Liberal- The term liberal has now become somewhat of the adjectival form of Democrat. In the scholarly community and in every other nation in the world, Liberalism is an ideology that holds personal freedom as an upmost good and traditionally would contrast at its time of origin with Monarchists and more restrictive forms of republic. Most people relevant in the politics of the western word are liberals. Both of the primary political parties in the United States are liberal; if anything, the Republican party is more-so due to its lofty respect of free markets and "hands-off" government. Also keep in mind that prominent liberal thinkers of the past include Adam Smith and J.S. Mill.

Conservative- Conservative is a more general term used in and out of politics meaning conventional or old-fashioned. A conservative is simply someone who is skeptical of political change, so in a sense it is more correctly used in the United States than liberal. Just keep in mind that liberal and conservative are by no means antonyms. Also note that for example in post-Soviet Russia, the conservatives are communists; the word isn't so much tied to an ideology as a composure of criticism of the novel.

Progressive- Democratic politicians realized somewhere along the line that liberal had grown negative connotations and began to call themselves progressive. It is a generally more accurate word for them, and is mostly an antonym for conservative. Progressive had been used previously in American political life denoting the Republican Party under Theodore Roosevelt. Progressive policies back then included regulatory reform and trust busting, however progressive, like conservative is more of a general term describing an attitude to change and the goal of politics.

Communist-Socialist-Marxist- a more difficult one because people will have their own snob definitions of these, especially self-proclaimed communists, and even more so anti-communists. Firstly, Marxism is not so much as political term but a social one; a Marxist is someone who holds that "[t]he history of all hitherto existing society is the history of class struggles," as quoth in the Manifesto. It is an outlook that sees political society as a long-term battle between the poor and rich, the opprest and powerful, or the stigmatized and privileged. It follows Hegelian thought in thinking of historical developments in a thesis-antithesis pattern, ebbing and flowing between the few powerful and many powerless.

Socialism and communism are political incarnations of this. Originally the two were synonymous about until the influence of the Russia Revolution when socialism was rebranded as a transformatory state between the oppressive capitalism and the ideal communist non-state. Socialism thence has taken on a life of its own describing mixt economies and, in the United States, any functional form of government; obviously this is a little too far. I myself use communism and socialism in the traditional way, oft without a distinction between the two, but err on using socialism more because it is less stigmatized; communism evokes ideas about oppressive Soviet Europe which obviously do not necessarily align well with Marxist ideals, even if one acknowledges corruption to be inherent in tentative communist states.

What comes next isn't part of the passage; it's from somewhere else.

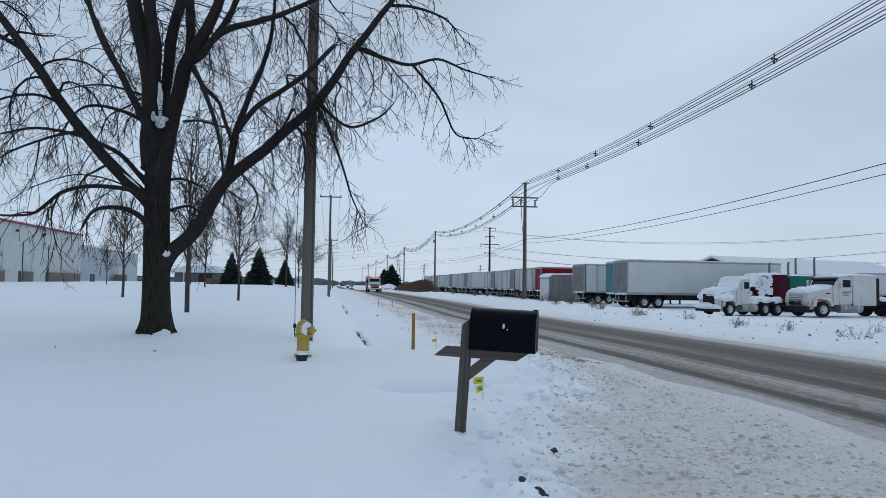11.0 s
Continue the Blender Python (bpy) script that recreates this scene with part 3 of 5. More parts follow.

Also keep in mind that real communists, as in not angsty pseudo-rebellious teen "communists," do not hold communism as the polar opposite of capitalism; capitalism to them is a part of a long string of social development which has indeed come a long way improving life since tribal and feudal societies. Indeed Marx praises capitalist society (we cannot know how genuinely) for its productive capabilities and the necessity of its engines of production in the future socialist ideal.

Capitalist- Firstly, a capitalist is someone who owns capital; it is not someone who "believes in capitalism" or something like that. Secondly capitalism is a Marxist exonym, a term originally used by Marxists to describe presocialist society. It makes little sense to call yourself a capitalist considering the term was coined to make the argument that the present society was unjust due to a disequality of capital ownership. I suppose it's similar in its lack of thought to when people call themselves atheists, thus defining themselves by what they're not. Either way, I refrain from using this term unless writing on something with a specifically Marxist theme because that is the only place this term belongs. People with "I ♥ Capitalism" bumper stickers are missing the point in using a word of semi-vituperation in an adoring sense.

Neoconservative- the way people use the prefix neo- might lead one to think it was Greek for "despicably evil." Few people given the label of neoconservative would actually call themselves this due to the heavy stigmatization which is smelt now by all sides of the political spectrum. Still the word has a fairly precise meaning; a neoconservative is a post-Cold War typically American political theorist with the stance that, not only is the American political system of liberalism and democracy is superior to all others, but it should be spread, forcibly if necessary, for the goodness of all people. Regime change is the name of the game, and under the Bush administration, neoconservatives oft stood at the helm.

Of course the term neoconservative is just that, a descriptor of foreign policy. One may thing that it is tied to the heftily religious social policies or a face turned from regulatory capture (see below), but none of this is the core of neoconservative thought (that said, with a interventionist foreign policy at the highest pedestal, anywhere is fair game for the politics of staying in office).

Corporatism- The one is probably the absolute worse; I have never seen this used correctly by anyone who doesn't have a PhD, I have no idea why. There seems to be the pernicious idea that corporatism has something to do with corporations, which of course is hilariously inaccurate. It again exposes the idea that you can take a word, take -ism on it, sound smart, and make an argument without thinking about it.

Corporatism is a general idea that society should be composed of organized bodies (corpora). It's similar to a guild system in which people of one trade or calling, farmers, clergy, merchants, divide into groups and work together in their specialization. The metaphor of corporatism can be used on society as a whole to present an organism of multiple parts, even Paul of Tarsus describes the church as "the Body of Christ" (Corpus Christi) which gave rise to the use of the term in is way today.

Typically when people say "corporatism" they mean to say "regulatory capture," but I suppose that lacks the emotionalism needed by most people juggling the concept. I once visited the Talk: corporatism page of Wikipedia and saw an indignant poster who, burdened with the popular misuse of the term deemed the page to be "revisionist" because it did not mention the "obvious" fact that corporatism is "corporate control" instead it talkt about thinkers actually involved in the true definition of corporatist thought.